FARGO, N.D. (Valley News Live) - “You don’t completely trust the person right in front of you. And you just don’t know what could happen,” says Erin Soderstrom, a realtor with Berkshire Hathaway. “Being a female, I’m not of huge stature, so I know if I got into a sticky situation, there’s not a lot I could do to get out of it.”
Soderstrom says personal safety concerns are an issue in the real estate industry because agents meet new people every day, often after-hours, and sometimes in remote locations.
“20 miles out of town, not a lot of neighbors – it can be put in a risky situation,” Soderstrom says. “I was thinking if this happens poorly, I don’t exactly know what I’m going to do in this scenario.”
Her employer hopes to change that. Berkshire Hathaway hosted a safety seminar so agents could make safety plans and learn self-defense tactics.
“We talk about levels of awareness and being alert to your surroundings and such – it doesn’t make us more paranoid, it makes us more aware,” says Laura Ramirez, the owner and instructor of Permit To Carry Training. “We’ve always told our students if you avoid the conflict, you avoid the consequence.”
While these students are realtors, they aren’t the only professionals looking for more personal safety tips while on the job. Ramirez says she’s taught thousands of students who work in a variety of fields - from public institutions to private companies. But a major part of all of her presentations involve concealed carry permits.
“I’ve always believed that an armed society is a polite society,” Ramirez says. “I still feel that if a person is going to have the responsibility of life and death in their hands, they should know the laws. They should train with the gun.
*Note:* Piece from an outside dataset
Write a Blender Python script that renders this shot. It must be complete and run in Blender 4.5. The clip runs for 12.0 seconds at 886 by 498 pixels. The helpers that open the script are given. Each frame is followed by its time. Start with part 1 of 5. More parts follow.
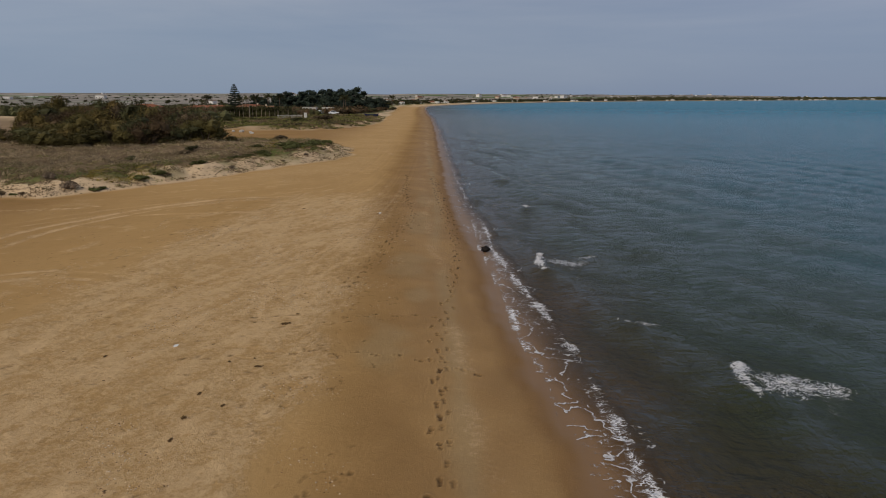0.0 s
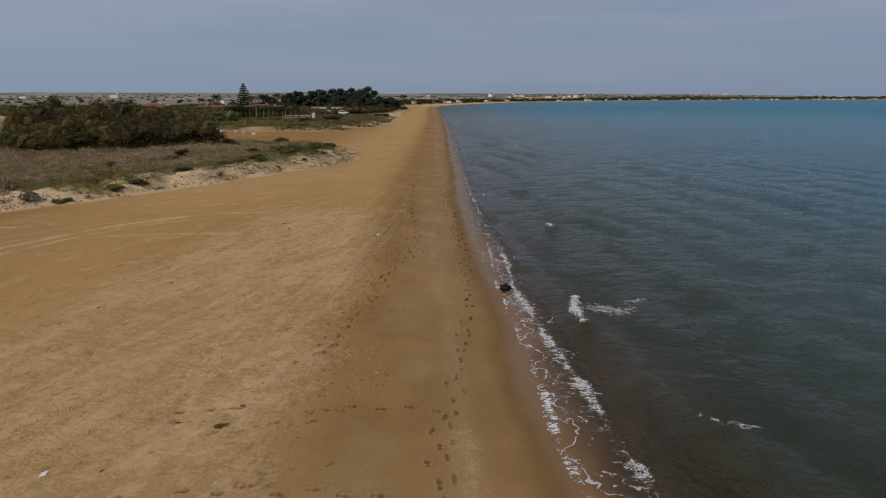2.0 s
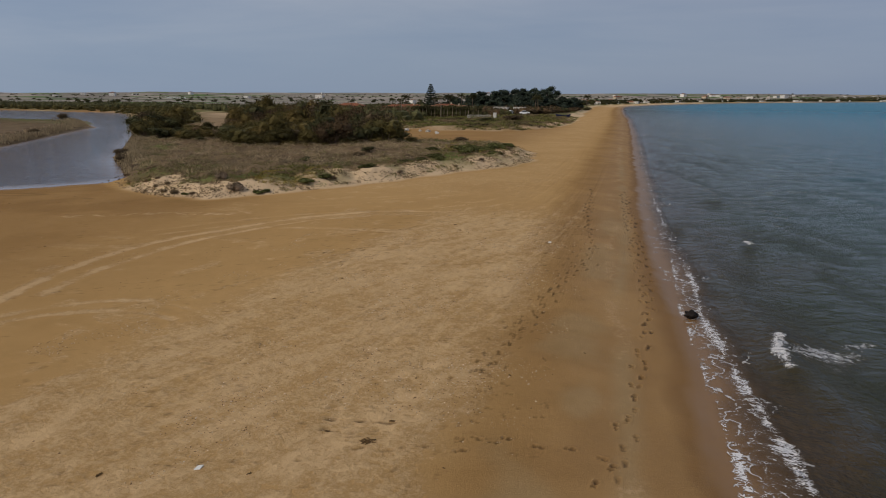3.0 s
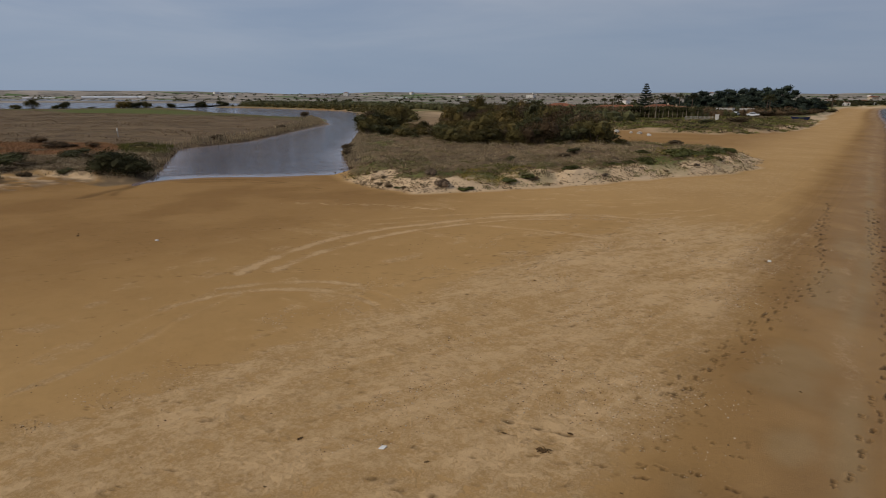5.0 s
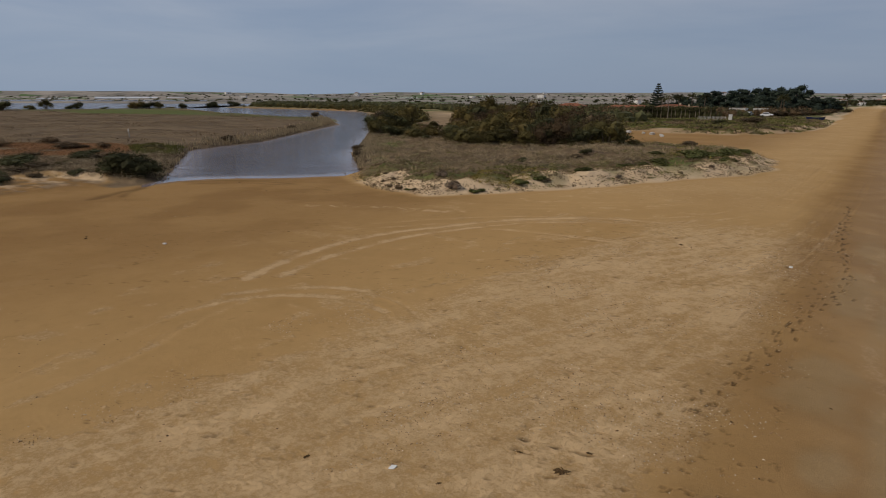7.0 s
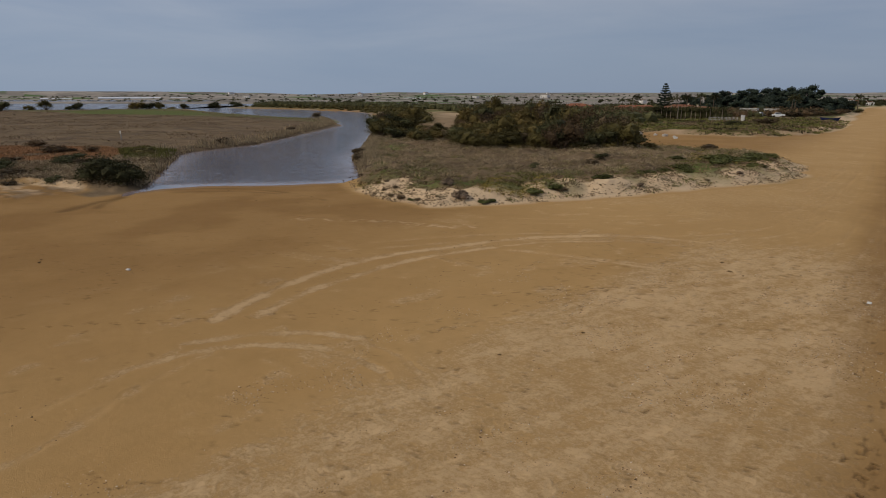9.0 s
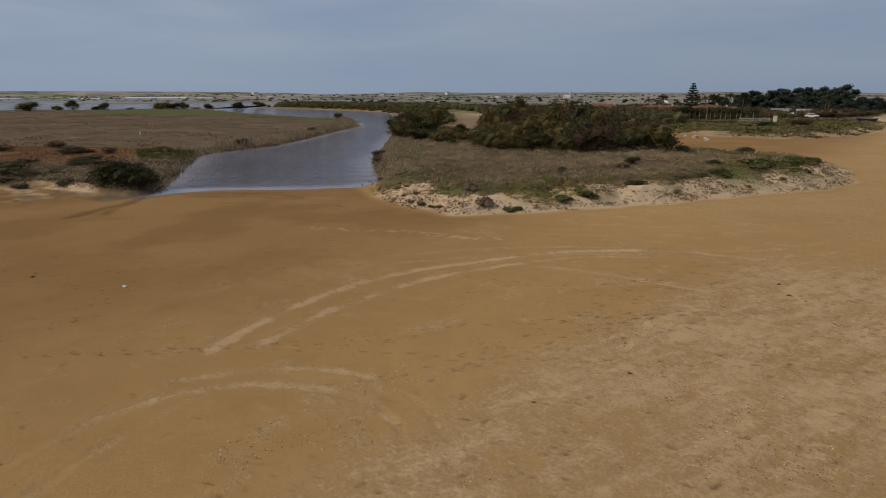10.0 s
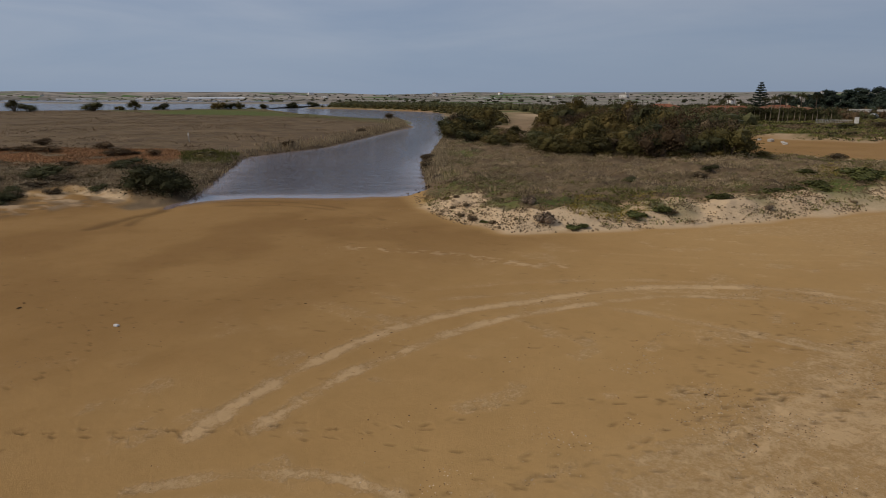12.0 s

And they should know the consequences.”
And the consequences of carrying a weapon are both legal and personal.
“If you have to use that handgun, you could be charged with first degree murder, second degree murder, negligent homicide or other lesser offenses if you did not follow the laws in accordance with the state you’re in,” says Ramirez. “It’s not just criminal consequences, you’ve got civil consequences.”
“And then you have to live with the decision that you made,” she adds. “Even though he was a bad guy, in a bad place, doing a bad thing – you still have to realize that that was someone’s son, someone’s nephew, someone’s father. Even though they make poor choices.”
But Soderstrom says she’d rather face the consequences of gun ownership than the consequences of being caught unprepared.
“To keep yourself safe, especially being a female, sometimes that means carrying a bigger weapon than the opponent,” Soderstrom says. “The goal is to get a small weapon like Laura that I can carry easily so I feel comfortable and I don’t get into a situation where I don’t know what to do or don’t know how to handle my firearm.”
* Safety experts say it's best to assume your instincts are right and to take the necessary precautions.
* Always have your car keys with you.
* Don't allow yourself to get blocked in a driveway; if necessary park on the road.
* Park in a well-lit area.
* Ask yourself, in an emergency am I going to be able to run to my car and drive away?
*Beware of dead end streets.
* Never allow the client to drive you to the location.